Given exercise:
Both the line containing "# ---- helpers" and the line containing "of a camera" belong in the answer, along with every line between them; print exactly those.

Data for this task:

'''

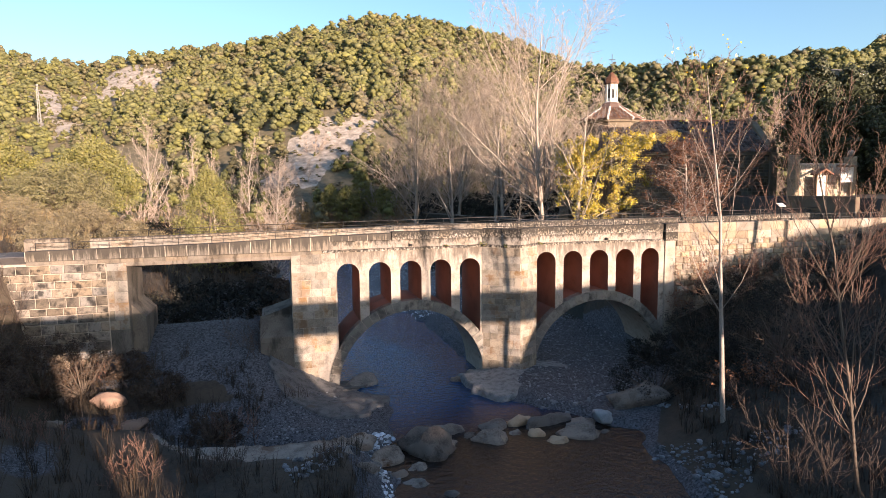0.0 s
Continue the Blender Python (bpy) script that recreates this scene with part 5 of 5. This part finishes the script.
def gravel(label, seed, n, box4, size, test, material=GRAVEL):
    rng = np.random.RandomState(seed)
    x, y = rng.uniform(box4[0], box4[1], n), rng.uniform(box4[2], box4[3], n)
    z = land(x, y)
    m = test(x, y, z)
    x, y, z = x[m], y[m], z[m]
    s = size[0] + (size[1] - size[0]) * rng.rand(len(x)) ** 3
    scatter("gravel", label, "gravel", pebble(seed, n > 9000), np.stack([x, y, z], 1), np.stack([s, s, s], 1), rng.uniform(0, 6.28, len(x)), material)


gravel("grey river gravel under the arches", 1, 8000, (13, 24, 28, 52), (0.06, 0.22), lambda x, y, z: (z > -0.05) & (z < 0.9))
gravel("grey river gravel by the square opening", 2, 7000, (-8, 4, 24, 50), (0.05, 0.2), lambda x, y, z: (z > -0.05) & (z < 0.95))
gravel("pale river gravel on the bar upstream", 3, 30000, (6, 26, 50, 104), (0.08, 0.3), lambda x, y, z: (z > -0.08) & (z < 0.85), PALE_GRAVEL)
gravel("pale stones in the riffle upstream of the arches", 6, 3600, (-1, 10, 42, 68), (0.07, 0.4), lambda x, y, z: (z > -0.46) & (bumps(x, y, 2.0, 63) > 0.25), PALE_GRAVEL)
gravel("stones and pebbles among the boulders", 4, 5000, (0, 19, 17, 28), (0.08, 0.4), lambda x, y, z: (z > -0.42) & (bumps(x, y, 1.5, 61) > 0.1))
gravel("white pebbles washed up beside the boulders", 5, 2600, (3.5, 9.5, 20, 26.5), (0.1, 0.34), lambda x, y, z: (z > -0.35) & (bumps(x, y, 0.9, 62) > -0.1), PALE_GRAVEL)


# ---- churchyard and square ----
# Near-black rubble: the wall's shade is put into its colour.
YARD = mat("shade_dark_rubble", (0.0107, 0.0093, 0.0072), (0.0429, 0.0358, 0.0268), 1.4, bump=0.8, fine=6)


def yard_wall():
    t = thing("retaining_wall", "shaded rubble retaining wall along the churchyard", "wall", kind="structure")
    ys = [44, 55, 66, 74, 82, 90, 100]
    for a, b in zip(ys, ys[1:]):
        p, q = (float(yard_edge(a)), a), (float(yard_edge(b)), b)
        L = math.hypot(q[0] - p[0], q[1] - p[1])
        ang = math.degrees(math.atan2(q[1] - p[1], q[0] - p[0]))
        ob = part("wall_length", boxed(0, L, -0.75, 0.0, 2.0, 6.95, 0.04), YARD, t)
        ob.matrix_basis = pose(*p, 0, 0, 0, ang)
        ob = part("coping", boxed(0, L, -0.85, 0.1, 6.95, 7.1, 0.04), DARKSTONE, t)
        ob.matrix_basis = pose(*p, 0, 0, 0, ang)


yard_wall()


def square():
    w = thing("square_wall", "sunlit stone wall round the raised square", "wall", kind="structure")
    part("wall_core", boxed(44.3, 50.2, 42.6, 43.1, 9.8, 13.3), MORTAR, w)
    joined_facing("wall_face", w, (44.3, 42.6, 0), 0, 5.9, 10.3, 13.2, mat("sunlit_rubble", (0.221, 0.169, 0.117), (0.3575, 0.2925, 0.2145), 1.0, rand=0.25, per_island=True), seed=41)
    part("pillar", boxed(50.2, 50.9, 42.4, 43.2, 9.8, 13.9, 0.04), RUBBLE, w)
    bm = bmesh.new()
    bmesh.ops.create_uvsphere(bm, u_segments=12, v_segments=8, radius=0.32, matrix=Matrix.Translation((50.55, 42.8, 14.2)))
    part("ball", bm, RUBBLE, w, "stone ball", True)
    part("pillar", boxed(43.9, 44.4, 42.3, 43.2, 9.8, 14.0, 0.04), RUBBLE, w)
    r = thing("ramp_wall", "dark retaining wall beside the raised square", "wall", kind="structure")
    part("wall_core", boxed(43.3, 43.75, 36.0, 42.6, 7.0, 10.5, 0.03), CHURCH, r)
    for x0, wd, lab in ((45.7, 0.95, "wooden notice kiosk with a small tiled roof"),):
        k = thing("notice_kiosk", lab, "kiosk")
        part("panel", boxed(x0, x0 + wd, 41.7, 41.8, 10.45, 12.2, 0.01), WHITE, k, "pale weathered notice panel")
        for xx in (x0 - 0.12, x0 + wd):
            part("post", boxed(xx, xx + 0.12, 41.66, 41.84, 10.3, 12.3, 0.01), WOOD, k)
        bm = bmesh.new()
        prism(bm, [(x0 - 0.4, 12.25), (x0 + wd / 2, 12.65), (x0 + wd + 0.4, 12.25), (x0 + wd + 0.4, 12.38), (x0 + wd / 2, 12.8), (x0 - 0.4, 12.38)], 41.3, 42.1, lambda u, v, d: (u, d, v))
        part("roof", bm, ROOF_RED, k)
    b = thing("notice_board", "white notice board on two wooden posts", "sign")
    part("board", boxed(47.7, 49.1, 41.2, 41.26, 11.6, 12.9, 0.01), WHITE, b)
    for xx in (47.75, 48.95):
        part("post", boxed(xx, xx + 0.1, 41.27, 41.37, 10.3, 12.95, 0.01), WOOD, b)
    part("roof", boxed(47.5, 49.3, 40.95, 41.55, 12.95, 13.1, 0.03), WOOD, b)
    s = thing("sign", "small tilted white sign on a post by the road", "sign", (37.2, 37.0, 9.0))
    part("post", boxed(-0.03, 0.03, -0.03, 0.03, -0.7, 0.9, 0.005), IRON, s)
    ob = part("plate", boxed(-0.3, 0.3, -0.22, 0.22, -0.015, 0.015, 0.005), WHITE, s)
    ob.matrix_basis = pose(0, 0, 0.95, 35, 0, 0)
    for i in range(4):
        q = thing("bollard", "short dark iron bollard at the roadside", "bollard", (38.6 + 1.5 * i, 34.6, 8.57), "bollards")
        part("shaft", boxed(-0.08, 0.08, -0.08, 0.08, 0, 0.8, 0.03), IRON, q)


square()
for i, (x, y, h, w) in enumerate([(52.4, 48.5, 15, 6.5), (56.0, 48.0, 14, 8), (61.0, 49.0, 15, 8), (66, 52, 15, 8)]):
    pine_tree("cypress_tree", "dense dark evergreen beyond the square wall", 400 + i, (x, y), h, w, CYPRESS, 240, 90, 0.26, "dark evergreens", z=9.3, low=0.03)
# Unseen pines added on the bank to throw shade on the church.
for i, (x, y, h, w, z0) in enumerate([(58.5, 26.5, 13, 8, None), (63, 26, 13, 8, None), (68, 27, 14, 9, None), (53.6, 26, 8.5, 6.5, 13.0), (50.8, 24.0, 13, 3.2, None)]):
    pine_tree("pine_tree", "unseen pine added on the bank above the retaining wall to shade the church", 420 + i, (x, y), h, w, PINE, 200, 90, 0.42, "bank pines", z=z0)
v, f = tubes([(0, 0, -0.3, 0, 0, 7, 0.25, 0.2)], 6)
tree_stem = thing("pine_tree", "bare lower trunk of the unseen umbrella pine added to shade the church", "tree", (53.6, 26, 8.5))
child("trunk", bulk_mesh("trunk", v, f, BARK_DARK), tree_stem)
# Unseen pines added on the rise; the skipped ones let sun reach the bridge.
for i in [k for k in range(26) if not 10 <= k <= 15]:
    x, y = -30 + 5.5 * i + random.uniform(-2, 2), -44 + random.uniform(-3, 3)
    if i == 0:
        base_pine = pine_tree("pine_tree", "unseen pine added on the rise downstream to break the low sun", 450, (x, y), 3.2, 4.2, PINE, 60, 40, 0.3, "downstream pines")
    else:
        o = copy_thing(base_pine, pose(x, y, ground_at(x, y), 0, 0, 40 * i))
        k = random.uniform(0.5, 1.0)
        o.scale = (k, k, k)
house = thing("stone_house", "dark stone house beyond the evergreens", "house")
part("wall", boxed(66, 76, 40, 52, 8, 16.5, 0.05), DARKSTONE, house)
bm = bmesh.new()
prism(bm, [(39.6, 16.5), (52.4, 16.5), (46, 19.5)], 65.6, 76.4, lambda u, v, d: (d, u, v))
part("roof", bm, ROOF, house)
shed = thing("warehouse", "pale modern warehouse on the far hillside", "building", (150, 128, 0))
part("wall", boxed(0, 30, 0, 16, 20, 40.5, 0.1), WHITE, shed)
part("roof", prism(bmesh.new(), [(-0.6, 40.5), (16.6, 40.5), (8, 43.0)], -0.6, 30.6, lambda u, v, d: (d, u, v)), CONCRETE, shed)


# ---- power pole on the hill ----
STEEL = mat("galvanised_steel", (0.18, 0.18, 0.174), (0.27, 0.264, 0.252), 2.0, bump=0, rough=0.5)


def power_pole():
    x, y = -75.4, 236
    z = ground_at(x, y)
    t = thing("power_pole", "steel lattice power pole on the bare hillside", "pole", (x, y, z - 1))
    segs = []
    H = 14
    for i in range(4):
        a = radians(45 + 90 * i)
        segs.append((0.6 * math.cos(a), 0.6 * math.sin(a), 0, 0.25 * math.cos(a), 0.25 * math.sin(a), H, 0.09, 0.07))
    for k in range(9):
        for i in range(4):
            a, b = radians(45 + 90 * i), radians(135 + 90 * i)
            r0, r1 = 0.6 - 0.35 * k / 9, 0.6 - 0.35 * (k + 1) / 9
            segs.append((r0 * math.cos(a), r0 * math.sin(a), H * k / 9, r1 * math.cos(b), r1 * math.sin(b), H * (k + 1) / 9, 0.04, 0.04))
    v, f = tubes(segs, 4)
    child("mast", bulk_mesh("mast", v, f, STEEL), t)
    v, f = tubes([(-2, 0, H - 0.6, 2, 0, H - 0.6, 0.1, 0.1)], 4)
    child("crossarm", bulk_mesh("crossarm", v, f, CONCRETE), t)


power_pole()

'''
'''

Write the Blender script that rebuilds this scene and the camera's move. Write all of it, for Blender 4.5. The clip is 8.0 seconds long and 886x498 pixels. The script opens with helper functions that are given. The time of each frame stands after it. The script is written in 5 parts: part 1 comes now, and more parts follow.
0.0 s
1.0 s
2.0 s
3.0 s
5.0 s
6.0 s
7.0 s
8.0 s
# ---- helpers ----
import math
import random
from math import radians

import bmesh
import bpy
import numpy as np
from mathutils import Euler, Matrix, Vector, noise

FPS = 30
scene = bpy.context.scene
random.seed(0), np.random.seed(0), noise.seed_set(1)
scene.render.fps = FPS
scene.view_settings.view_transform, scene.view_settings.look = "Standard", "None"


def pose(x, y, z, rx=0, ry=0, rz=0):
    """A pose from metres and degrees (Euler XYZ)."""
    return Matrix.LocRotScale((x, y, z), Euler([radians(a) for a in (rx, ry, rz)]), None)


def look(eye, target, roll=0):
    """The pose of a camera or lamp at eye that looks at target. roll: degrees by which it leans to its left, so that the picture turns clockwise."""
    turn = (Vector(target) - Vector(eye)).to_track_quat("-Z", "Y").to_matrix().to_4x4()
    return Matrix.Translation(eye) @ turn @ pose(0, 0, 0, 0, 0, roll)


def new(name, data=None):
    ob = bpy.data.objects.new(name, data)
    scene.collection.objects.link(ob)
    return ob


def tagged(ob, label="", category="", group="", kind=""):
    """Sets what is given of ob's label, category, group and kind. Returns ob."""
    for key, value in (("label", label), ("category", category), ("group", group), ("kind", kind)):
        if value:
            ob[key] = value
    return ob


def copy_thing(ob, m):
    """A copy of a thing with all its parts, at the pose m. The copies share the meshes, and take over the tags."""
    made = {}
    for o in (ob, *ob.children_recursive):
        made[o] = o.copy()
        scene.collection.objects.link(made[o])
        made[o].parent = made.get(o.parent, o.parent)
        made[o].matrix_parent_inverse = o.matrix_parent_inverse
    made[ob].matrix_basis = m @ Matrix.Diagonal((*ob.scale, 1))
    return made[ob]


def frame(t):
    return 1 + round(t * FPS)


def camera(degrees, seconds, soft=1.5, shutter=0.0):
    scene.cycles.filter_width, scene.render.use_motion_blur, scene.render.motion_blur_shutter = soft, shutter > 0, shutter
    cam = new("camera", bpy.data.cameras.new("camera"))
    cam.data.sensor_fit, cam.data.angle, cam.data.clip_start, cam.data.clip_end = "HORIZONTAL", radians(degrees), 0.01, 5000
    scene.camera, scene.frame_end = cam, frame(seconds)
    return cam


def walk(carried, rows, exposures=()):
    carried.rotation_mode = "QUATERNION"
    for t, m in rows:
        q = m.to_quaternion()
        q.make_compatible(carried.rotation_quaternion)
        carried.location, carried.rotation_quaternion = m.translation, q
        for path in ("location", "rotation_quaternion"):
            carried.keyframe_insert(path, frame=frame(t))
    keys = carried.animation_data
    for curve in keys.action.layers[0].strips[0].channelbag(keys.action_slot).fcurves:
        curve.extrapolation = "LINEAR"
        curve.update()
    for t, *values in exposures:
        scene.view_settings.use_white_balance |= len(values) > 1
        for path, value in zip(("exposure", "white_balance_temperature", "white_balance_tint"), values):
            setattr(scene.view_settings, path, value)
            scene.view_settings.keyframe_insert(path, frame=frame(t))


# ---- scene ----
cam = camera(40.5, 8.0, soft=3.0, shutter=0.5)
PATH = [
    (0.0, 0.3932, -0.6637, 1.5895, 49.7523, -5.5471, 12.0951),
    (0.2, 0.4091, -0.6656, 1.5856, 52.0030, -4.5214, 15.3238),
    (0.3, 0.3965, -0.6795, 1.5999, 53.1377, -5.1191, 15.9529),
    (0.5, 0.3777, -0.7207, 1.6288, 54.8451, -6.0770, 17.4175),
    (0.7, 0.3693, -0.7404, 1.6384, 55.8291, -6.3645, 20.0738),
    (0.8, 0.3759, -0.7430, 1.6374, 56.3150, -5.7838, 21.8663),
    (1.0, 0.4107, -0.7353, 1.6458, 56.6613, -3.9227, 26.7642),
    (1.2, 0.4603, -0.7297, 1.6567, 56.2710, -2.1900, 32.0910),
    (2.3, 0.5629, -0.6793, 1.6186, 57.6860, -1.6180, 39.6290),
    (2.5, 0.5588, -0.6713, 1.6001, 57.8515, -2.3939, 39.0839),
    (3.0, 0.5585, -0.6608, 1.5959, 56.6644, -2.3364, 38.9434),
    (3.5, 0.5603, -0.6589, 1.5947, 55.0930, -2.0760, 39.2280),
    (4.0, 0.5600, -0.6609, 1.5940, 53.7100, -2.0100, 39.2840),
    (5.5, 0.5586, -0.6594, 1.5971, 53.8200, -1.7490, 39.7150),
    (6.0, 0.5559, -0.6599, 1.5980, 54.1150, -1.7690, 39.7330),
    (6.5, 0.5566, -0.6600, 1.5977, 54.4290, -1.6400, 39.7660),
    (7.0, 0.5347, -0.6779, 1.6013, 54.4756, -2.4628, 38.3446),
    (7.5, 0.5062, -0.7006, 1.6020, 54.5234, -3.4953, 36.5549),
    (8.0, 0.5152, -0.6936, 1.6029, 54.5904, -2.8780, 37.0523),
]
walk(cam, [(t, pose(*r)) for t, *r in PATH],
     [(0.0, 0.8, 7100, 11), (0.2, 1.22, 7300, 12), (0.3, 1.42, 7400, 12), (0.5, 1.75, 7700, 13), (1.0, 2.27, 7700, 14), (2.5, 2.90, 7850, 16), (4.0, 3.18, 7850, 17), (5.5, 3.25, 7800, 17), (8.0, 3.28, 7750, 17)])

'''
'''

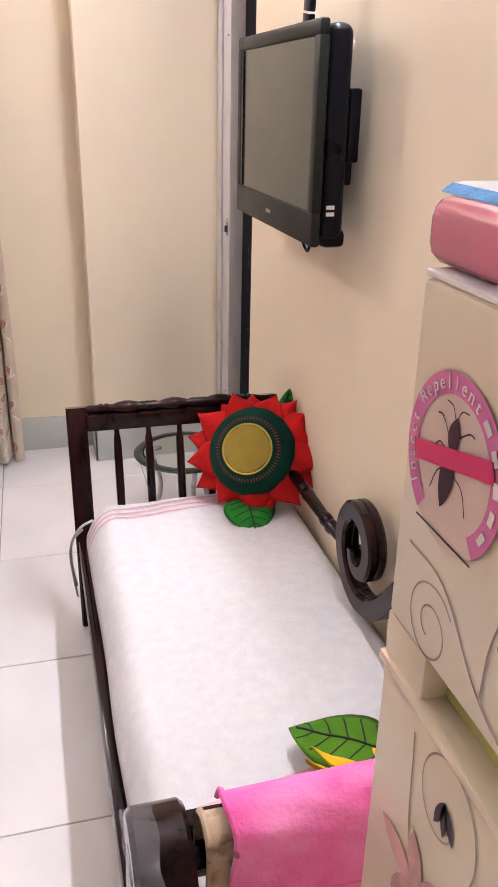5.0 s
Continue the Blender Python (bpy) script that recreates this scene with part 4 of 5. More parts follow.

'''

Exercise result:
# ---- helpers ----
import math
import random
from math import radians

import bmesh
import bpy
import numpy as np
from mathutils import Euler, Matrix, Vector, noise

FPS = 30
scene = bpy.context.scene
random.seed(0), np.random.seed(0), noise.seed_set(1)
scene.render.fps = FPS
scene.view_settings.view_transform, scene.view_settings.look = "Standard", "None"


def pose(x, y, z, rx=0, ry=0, rz=0):
    """A pose from metres and degrees (Euler XYZ)."""
    return Matrix.LocRotScale((x, y, z), Euler([radians(a) for a in (rx, ry, rz)]), None)


def look(eye, target, roll=0):
    """The pose of a camera or lamp at eye that looks at target. roll: degrees by which it leans to its left, so that the picture turns clockwise."""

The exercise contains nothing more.